## Task instructions:
Quote exactly the lines between the line containing "6. More parts follow." and the line containing "8)), BRASSY, rad)", counting those two lines as part of the range. Leave the rest out.

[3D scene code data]

** start **

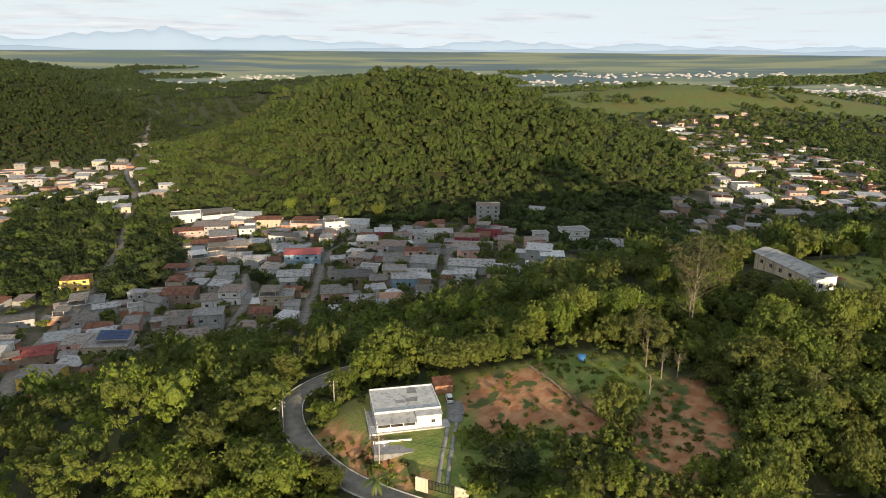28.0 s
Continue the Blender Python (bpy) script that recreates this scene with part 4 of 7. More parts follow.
house(-152, 498, 19, 18.6, 12.0, 4, BLUE, "mono", FIBRE, "pale blue painted low house with grey corrugated sheets", plainer=True, ribs=False)
house(-180, 496, 4, 16.6, 12.0, 6, CREAM, "flat", CONCRETE, "yellow painted two-storey house with solar panels on its roof", plainer=True, ribs=False)
house(-165, 487, 12, 7.2, 5.0, 4, BRICKRED, "mono", FIBRE, "raw brick low house with grey corrugated sheets", plainer=True, ribs=False)
house(-194, 500, 8, 10.3, 8.4, 6, PINK, "mono", FIBRE, "salmon painted two-storey house with grey corrugated sheets", plainer=True, ribs=False)
house(-206, 510, 23, 12.9, 7.8, 4, WHITE, "mono", METAL, "white rendered low house with a pale metal roof", plainer=True, ribs=False)
house(-190, 511, 26, 10.7, 8.0, 4, WHITE, "mono", FIBRE, "white rendered low house with grey corrugated sheets", plainer=True, ribs=False)
house(-208, 494, 20, 13.4, 10.3, 5, BRICKRED, "hip", DARKRED, "dark red painted two-storey house with a red tiled roof", plainer=True, ribs=False)
house(-215, 490, 25, 5.6, 5.0, 5.5, BRICKRED, "gable", FIBRE, "raw brick two-storey house with grey corrugated sheets", plainer=True, ribs=False)
house(-194, 473, 0, 13.3, 10.8, 5, YELLOW, "gable", FIBRE, "yellow painted two-storey house with grey corrugated sheets", plainer=True, ribs=False)
house(-188, 482, -4, 9.2, 6.2, 4, BRICKRED, "mono", FIBRE, "raw brick low house with grey corrugated sheets", plainer=True, ribs=False)
house(-171, 464, 5, 7.8, 6.4, 5.5, GREY, "gable", CLAY, "grey rendered two-storey house with old clay tiles", plainer=True, ribs=False)
house(-237, 532, 27, 13.9, 8.9, 4, GREY, "gable", FIBRE, "grey rendered low house with grey corrugated sheets", plainer=True, ribs=False)
house(-228, 508, 5, 5.5, 5.0, 4, WHITE, "mono", FIBRE, "white rendered low house with grey corrugated sheets", plainer=True, ribs=False)
house(-167, 476, -1, 11.4, 8.1, 3, GREY, "flat", CONCRETE, "grey rendered low house with a flat concrete roof", plainer=True, ribs=False)
house(-18, 689, -2, 14.8, 9.1, 11, GREY, "flat", FIBRE, "grey rendered tall house with grey corrugated sheets", plainer=True, ribs=False)
house(-22, 632, -11, 14.3, 9.5, 8, WINE, "flat", CONCRETE, "dark red painted tall house with a flat concrete roof", plainer=True, ribs=False)
house(16, 701, -15, 10.7, 8.5, 4, WHITE, "mono", METAL, "white rendered low house with a pale metal roof", plainer=True, ribs=False)
house(29, 641, 11, 15.4, 10.5, 6, WHITE, "flat", CONCRETE, "white rendered two-storey house with a flat concrete roof", plainer=True, ribs=False)
house(8, 632, 9, 7.8, 6.6, 5, WHITE, "flat", CONCRETE, "white rendered two-storey house with a flat concrete roof", plainer=True, ribs=False)
house(-1, 578, -13, 12.5, 9.7, 5, GREY, "mono", METAL, "grey rendered two-storey house with a pale metal roof", plainer=True, ribs=False)
house(43, 603, -9, 10.3, 6.5, 5, WHITE, "mono", CONCRETE, "white rendered two-storey house with a concrete roof", plainer=True, ribs=False)
house(31, 593, 12, 6.5, 5.5, 3.6, WHITE, "mono", FIBRE, "white rendered low house with grey corrugated sheets", plainer=True, ribs=False)
house(-34, 586, -5, 20.2, 12.0, 4, GREY, "gable", FIBRE, "grey rendered low house with grey corrugated sheets", plainer=True, ribs=False)
house(-36, 556, -6, 21.2, 12.0, 4, GREY, "gable", FIBRE, "grey rendered low house with grey corrugated sheets", plainer=True, ribs=False)
house(-36, 606, -3, 13.0, 9.0, 6, WINE, "gable", FIBRE, "dark red painted low house with grey corrugated sheets", plainer=True, ribs=False)
house(-20, 546, -10, 11.9, 7.2, 3.5, GREY, "mono", FIBRE, "grey rendered low house with grey corrugated sheets", plainer=True, ribs=False)
house(-40, 547, -12, 10.3, 7.9, 3, GREY, "mono", FIBRE, "grey rendered low house with grey corrugated sheets", plainer=True, ribs=False)
house(-26, 533, -9, 8.9, 6.0, 3, WHITE, "mono", FIBRE, "white rendered low house with grey corrugated sheets", plainer=True, ribs=False)
house(-72, 550, 4, 10.4, 7.4, 5.5, CREAM, "flat", CONCRETE, "cream rendered two-storey house with a flat concrete roof", plainer=True, ribs=False)
house(-63, 573, 7, 10.0, 6.9, 6, PINK, "gable", CLAY, "salmon painted two-storey house with old clay tiles", plainer=True, ribs=False)
house(-101, 583, 16, 10.3, 6.6, 3.2, CREAM, "gable", FIBRE, "cream rendered low house with grey corrugated sheets", plainer=True, ribs=False)
house(-99, 558, -1, 9.1, 5.6, 4, GREY, "gable", FIBRE, "grey rendered low house with grey corrugated sheets", plainer=True, ribs=False)
house(-89, 571, -15, 11.1, 7.0, 5.5, BRICKRED, "mono", FIBRE, "raw brick two-storey house with grey corrugated sheets", plainer=True, ribs=False)
house(-84, 560, -9, 8.1, 5.0, 4, WHITE, "flat", CONCRETE, "white rendered low house with a flat concrete roof", plainer=True, ribs=False)
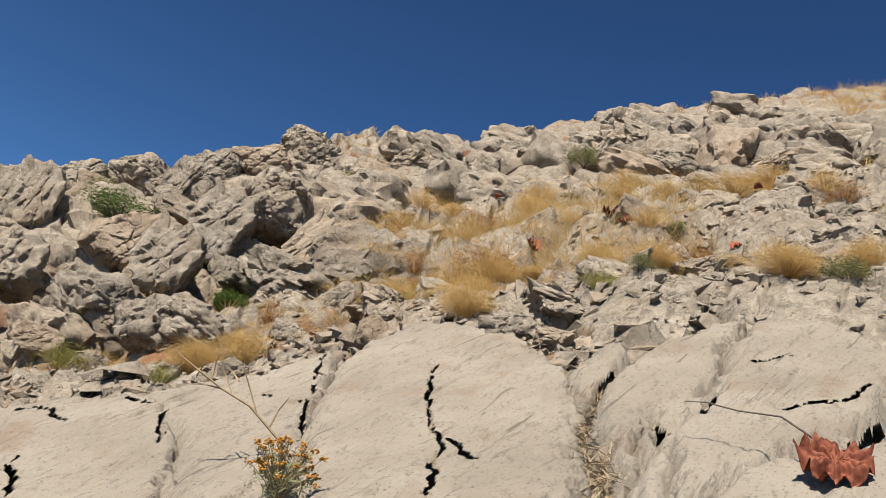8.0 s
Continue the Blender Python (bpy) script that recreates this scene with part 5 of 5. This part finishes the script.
# the big leaf on the slab, with its long stalk
leaf_root = new("withered_leaf")
part("blade", soup("blade", [withered(1604, 0.10, 14, 110)], RUST, True), leaf_root)
leaf_root.matrix_world = Matrix.Translation((3.62, -1.62, 1.05)) @ Vector((-0.72, 0.12, 0.68)).to_track_quat('Z', 'Y').to_matrix().to_4x4() @ pose(0, 0, 0, 0, 0, 90) @ Matrix.Diagonal((0.31, 0.31, 0.30, 1))
leaf_stalk = part("stalk", soup("stalk", [stem([(3.66, -1.57, 1.12), (3.78, -1.45, 1.22), (3.88, -1.30, 1.24), (3.95, -1.18, 1.27), (3.99, -1.10, 1.27)], [0.005, 0.004, 0.0035, 0.003, 0.002])], TWIG), leaf_root, "long thin dark dried stalk")
leaf_stalk.matrix_parent_inverse = leaf_root.matrix_world.inverted()
tagged(leaf_root, "large crinkled dry rust-red leaf on a bare slab", "leaf", "withered leaves on the slope")


def flowering_herb(x, y, z, wide, high):
    g = np.random.default_rng(41)
    root = new("flowering_herb")
    stems, leaves, heads = [], [], []
    for i in range(64):
        a, out = g.uniform(0, 6.28), 0.5 * math.sqrt(g.random())
        tip = np.array([math.cos(a) * out, math.sin(a) * out, g.uniform(0.55, 1.0) * math.sqrt(1 - out * out * 1.6)])
        stems.append(stem([(0, 0, 0), tuple(tip * (0.4, 0.4, 0.6)), tuple(tip)], [0.009, 0.007, 0.005], 4))
        for k in range(9):
            p = tip * g.uniform(0.3, 0.95) + g.normal(0, 0.03, 3)
            e = p + g.normal(0, 0.07, 3)
            s = g.normal(0, 0.01, 3)
            leaves.append((np.array([p - s, p + s, e]), [(0, 1, 2)]))
        if i % 3 != 2:
            heads.append([])
            for k in range(9):
                q = tip + g.normal(0, 0.03, 3) * (1, 1, 0.5)
                heads[-1].append(clump(*q, 0.021, 0.016, 3000 + 10 * i + k))
    for s in stems:
        part("stem", soup("stem", [s], STALK), root)
    for h in heads:
        part("flower_head", soup("flower_head", h, FLOWER), root, "faded orange-yellow flower head")
    tagged(part("foliage", soup("foliage", leaves, FEATHER), root, "narrow grey-green leaves"), kind="stuff")
    root.matrix_world = Matrix.LocRotScale((x, y, z), Euler((0.1, -0.2, 0)), (wide, wide, high))
    tagged(root, "small bushy herb with orange-yellow flower heads", "plant")


flowering_herb(3.72, 0.40, 0.47, 0.29, 0.30)

stalk_root = new("bare_stalk")
bits = [stem([(4.27, 0.51, 0.66), (4.2, 0.65, 0.80), (4.11, 0.8, 0.91), (4.05, 0.93, 0.95), (3.97, 1.06, 1.01), (3.92, 1.14, 1.05)], [0.008, 0.007, 0.006, 0.005, 0.004, 0.002])]
for p, q in (((4.13, 0.76, 0.88), (4.05, 0.86, 1.07)), ((4.17, 0.7, 0.84), (4.1, 0.62, 0.98)), ((4.08, 0.88, 0.93), (4.04, 0.98, 1.08)), ((4.02, 0.98, 0.98), (3.98, 0.96, 1.09)), ((4.05, 0.93, 0.95), (4.0, 1.08, 0.93)), ((4.05, 0.86, 1.0), (4.07, 0.95, 1.06))):
    m = tuple((a + b) / 2 + 0.012 for a, b in zip(p, q))
    bits.append(stem([p, m, q], [0.005, 0.004, 0.002], 4))
part("branching_stem", soup("branching_stem", bits, STALK), stalk_root)
tagged(stalk_root, "leafless branching pale brown dry plant stalk", "plant")


def dry_stem(label, thick, mat, *ways):
    root = new("dry_stem")
    for w in ways:
        part("stem", soup("stem", [stem(w, [thick * (1 - 0.6 * i / (len(w) - 1)) for i in range(len(w))])], mat), root)
    tagged(root, label, "plant", "dead stems on the slope")


dry_stem("dark withered drooping stems hanging over a boulder", 0.018, TWIG,
         [(5.82, 5.06, 0.62), (5.70, 5.12, 0.50), (5.55, 5.16, 0.30), (5.50, 5.17, 0.10)],
         [(5.82, 5.04, 0.60), (5.74, 5.02, 0.40), (5.72, 5.00, 0.22), (5.70, 4.98, 0.06)],
         [(5.82, 5.05, 0.62), (5.92, 4.96, 0.60), (5.98, 4.90, 0.44)],
         [(5.80, 5.06, 0.62), (5.66, 5.10, 0.52), (5.62, 5.08, 0.34)])
dry_stem("thin broken dry stem lying across russet grass", 0.006, STALK, [(5.3, 6.72, 0.14), (5.56, 6.54, 0.05), (5.76, 6.40, -0.06)])
dry_stem("upright dead brown plant stump", 0.018, TWIG, [(5.55, 5.32, -0.05), (5.53, 5.34, 0.16), (5.52, 5.34, 0.40)])

# straw that has drifted into the gap between two slabs
drift = []
g = np.random.default_rng(88)
for i in range(900):
    t = g.random()
    x = 5.45 - 1.75 * t + g.normal(0, 0.03)
    y = -0.60 - 0.30 * t + g.normal(0, 0.045 + 0.07 * t)
    z = float(base_height(np.array([x]), np.array([y]))[0]) + g.uniform(0.0, 0.10)
    a, b = g.uniform(0, 6.28), g.normal(0, 0.3)
    k = g.uniform(0.03, 0.12)
    d = np.array([math.cos(a), math.sin(a), 0.5 * math.cos(a) + b]) * k
    s = np.array([-math.sin(a), math.cos(a), 0.2]) * g.uniform(0.0012, 0.003)
    p = np.array([x, y, z])
    drift.append((np.array([p - d - s, p - d + s, p + d + s, p + d - s]), [(0, 1, 2, 3)]))
tagged(new("straw_litter", soup("straw_litter", drift, STALK)), "drift of dry straw and dead leaves in a gap", "straw", kind="stuff")
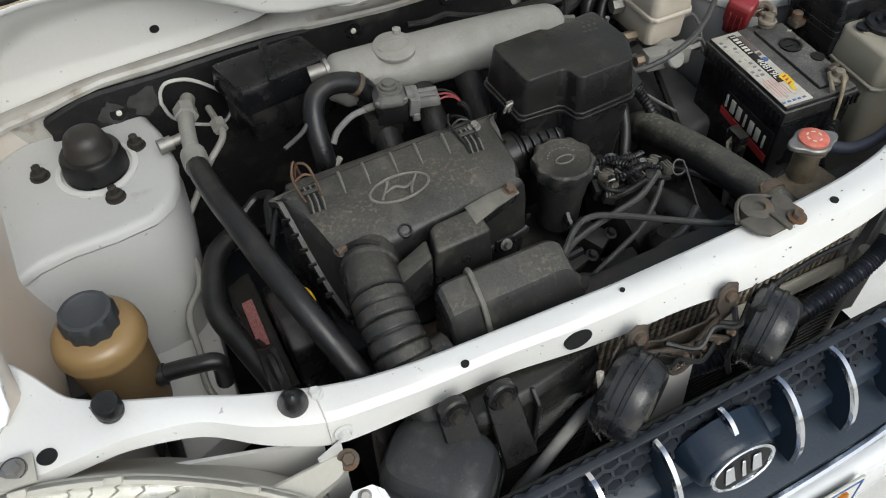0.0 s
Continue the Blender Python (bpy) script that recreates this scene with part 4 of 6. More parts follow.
part("neck_foot", block((.300, .012, .680), (.075, .050, .035), .006, (0, 0, 8)), BRASSY, rad)

cap = part("cap", cyl((.298, .022, .748), (.298, .022, .752), .018), STEEL, rad, "steel radiator cap with a worn red sticker")
a0 = radians(-10)
ears = [v3((.298 + r * math.cos(t + a0), .022 + r * math.sin(t + a0), 0)) for t, r in [(2 * math.pi * k / 48, .0235 + .0115 * max(0, math.cos(4 * math.pi * k / 48)) ** 3) for k in range(48)]]
cr = [[p + v3((0, 0, z)) for p in ears] for z in (.751, .756, .7585)]
cr.append([v3((.298, .022, .760)) + (p - v3((.298, .022, 0))) * .90 * v3((1, 1, 0)).length / v3((1, 1, 0)).length for p in ears])
part("cap_plate", bevel(loft(cr[:3]), .0015, 1), STEEL, cap, "grey steel cap with two ears")
part("sticker", lathe([(.0185, 0), (.0190, .0028), (.017, .0042), (.011, .0047), (.0, .0047)], (.298, .022, .7585), (0, 0, 1), 32), CAPRED, cap, "red warning sticker")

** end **

## Written reply:
Continue the Blender Python (bpy) script that recreates this scene with part 4 of 6. More parts follow.
part("neck_foot", block((.300, .012, .680), (.075, .050, .035), .006, (0, 0, 8)), BRASSY, rad)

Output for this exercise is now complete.